◆ INFORMATION SHOWN
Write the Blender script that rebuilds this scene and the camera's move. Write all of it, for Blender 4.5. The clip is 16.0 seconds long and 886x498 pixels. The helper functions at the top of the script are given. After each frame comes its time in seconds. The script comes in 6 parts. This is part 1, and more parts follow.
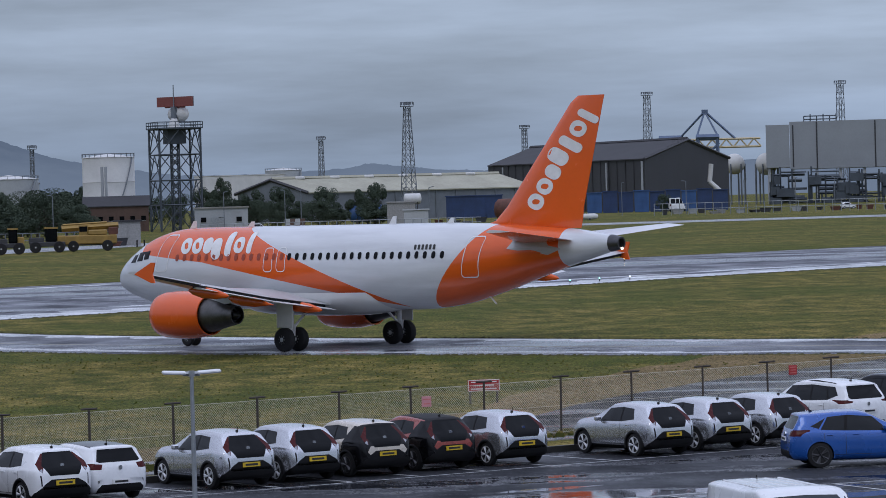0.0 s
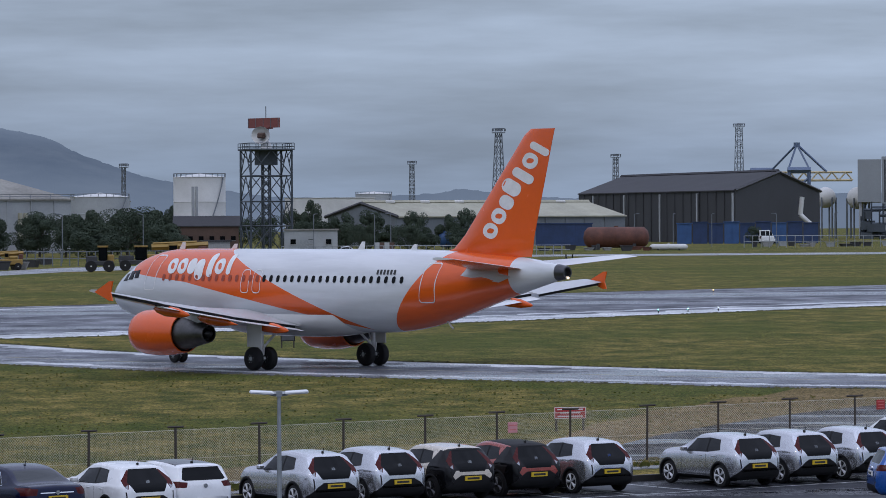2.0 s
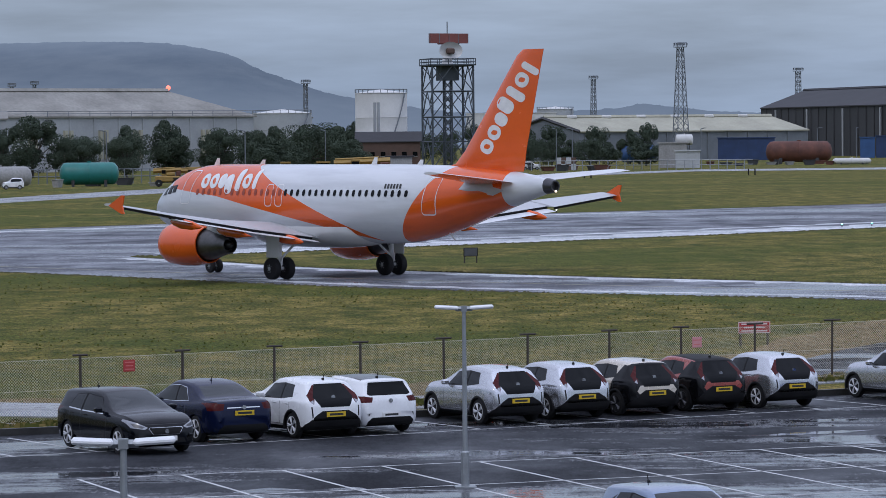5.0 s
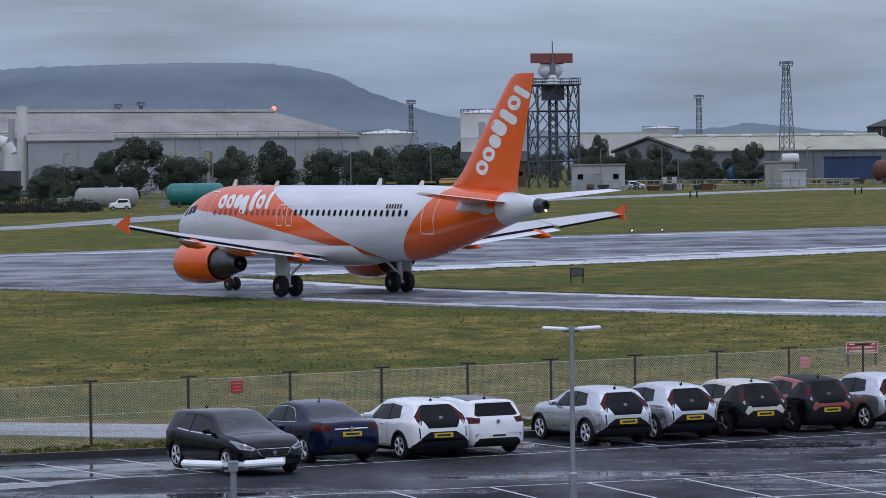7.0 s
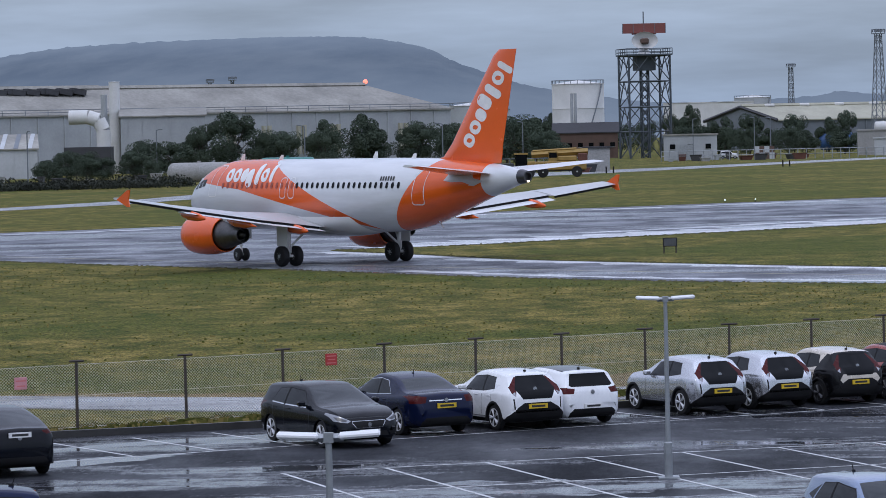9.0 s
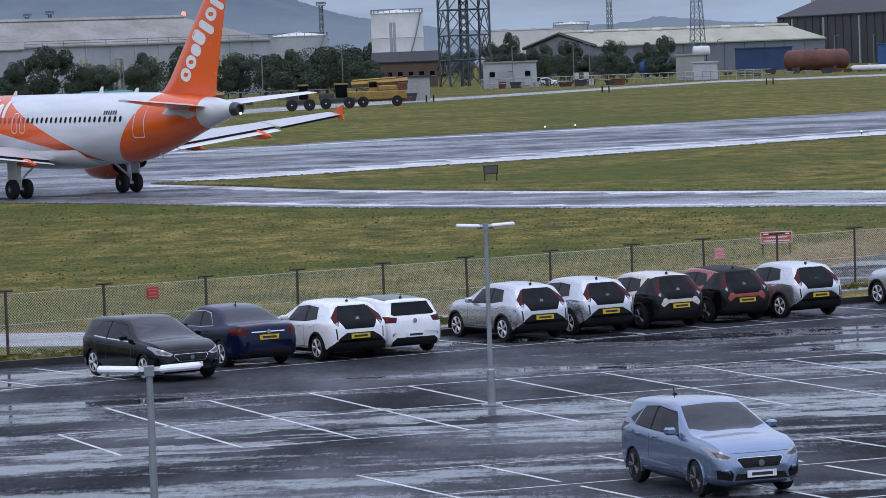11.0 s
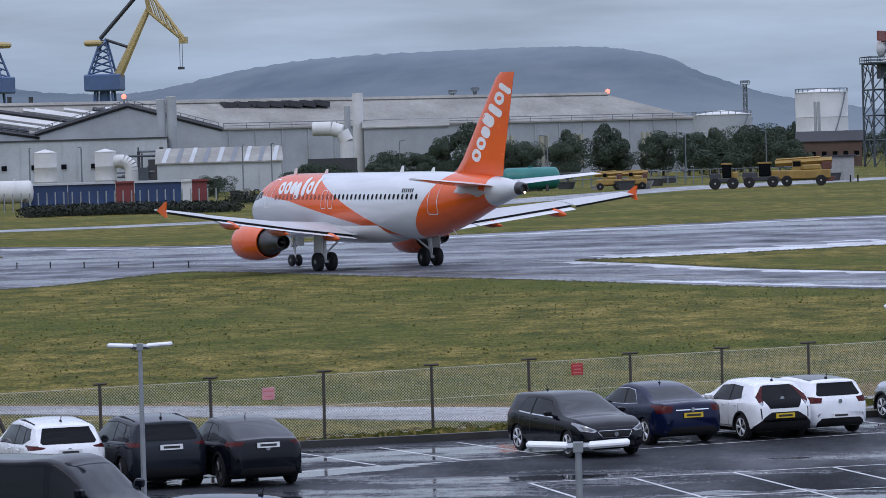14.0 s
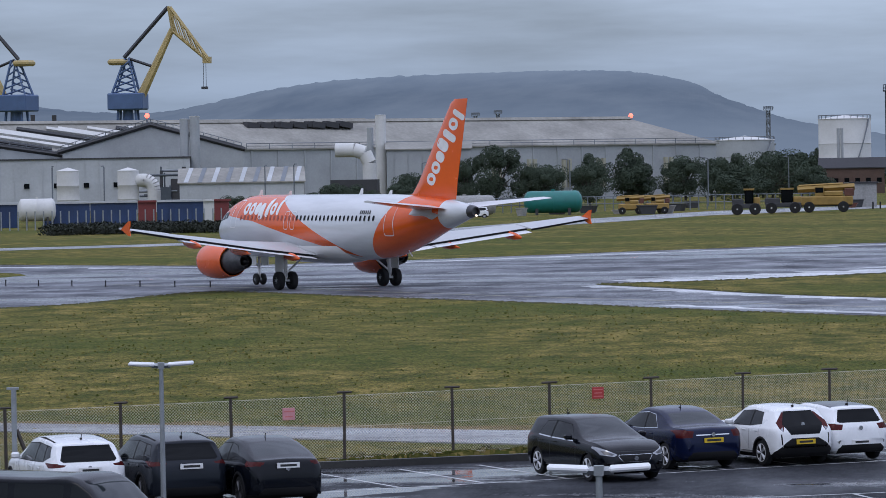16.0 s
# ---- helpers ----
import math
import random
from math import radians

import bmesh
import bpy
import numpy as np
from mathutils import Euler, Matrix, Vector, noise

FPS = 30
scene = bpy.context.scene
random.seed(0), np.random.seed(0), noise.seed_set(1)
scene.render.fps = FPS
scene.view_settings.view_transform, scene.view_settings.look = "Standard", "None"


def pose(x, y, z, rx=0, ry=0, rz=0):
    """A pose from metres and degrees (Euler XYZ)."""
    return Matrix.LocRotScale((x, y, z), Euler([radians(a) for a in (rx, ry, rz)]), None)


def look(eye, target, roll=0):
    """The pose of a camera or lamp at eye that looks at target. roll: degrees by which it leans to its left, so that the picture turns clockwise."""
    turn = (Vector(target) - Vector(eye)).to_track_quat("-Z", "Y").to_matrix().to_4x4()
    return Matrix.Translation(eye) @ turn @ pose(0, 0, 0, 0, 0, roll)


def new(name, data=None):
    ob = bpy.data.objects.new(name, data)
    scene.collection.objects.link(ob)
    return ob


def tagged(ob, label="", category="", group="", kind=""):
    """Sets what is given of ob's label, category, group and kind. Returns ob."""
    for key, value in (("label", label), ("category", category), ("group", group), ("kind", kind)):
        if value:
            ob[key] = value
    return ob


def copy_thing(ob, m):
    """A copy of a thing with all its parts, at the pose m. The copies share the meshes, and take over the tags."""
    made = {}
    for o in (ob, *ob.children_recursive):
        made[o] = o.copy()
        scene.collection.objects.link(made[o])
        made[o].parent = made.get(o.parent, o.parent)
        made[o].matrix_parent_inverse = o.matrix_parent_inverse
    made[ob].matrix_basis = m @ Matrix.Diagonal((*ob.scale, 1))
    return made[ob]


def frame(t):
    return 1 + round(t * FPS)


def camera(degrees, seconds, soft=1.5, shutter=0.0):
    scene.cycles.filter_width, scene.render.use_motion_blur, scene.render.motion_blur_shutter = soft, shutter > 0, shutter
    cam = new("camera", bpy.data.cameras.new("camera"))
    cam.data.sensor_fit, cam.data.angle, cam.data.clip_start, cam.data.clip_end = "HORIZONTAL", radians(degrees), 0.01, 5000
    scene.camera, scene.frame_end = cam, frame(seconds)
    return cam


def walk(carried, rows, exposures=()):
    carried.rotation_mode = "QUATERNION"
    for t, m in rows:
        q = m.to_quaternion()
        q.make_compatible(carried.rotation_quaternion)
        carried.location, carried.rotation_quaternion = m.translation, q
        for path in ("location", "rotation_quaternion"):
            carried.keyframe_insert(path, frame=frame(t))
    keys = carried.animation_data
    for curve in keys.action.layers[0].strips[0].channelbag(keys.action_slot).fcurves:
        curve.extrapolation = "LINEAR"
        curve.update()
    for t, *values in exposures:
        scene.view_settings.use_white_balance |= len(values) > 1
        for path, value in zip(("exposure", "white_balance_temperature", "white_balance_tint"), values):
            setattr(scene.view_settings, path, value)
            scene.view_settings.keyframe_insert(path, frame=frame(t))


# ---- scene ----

◆ OBJECTIVE
State the count of lines above containing the string "from", and add nothing to it.

◆ CORRECT ANSWER
3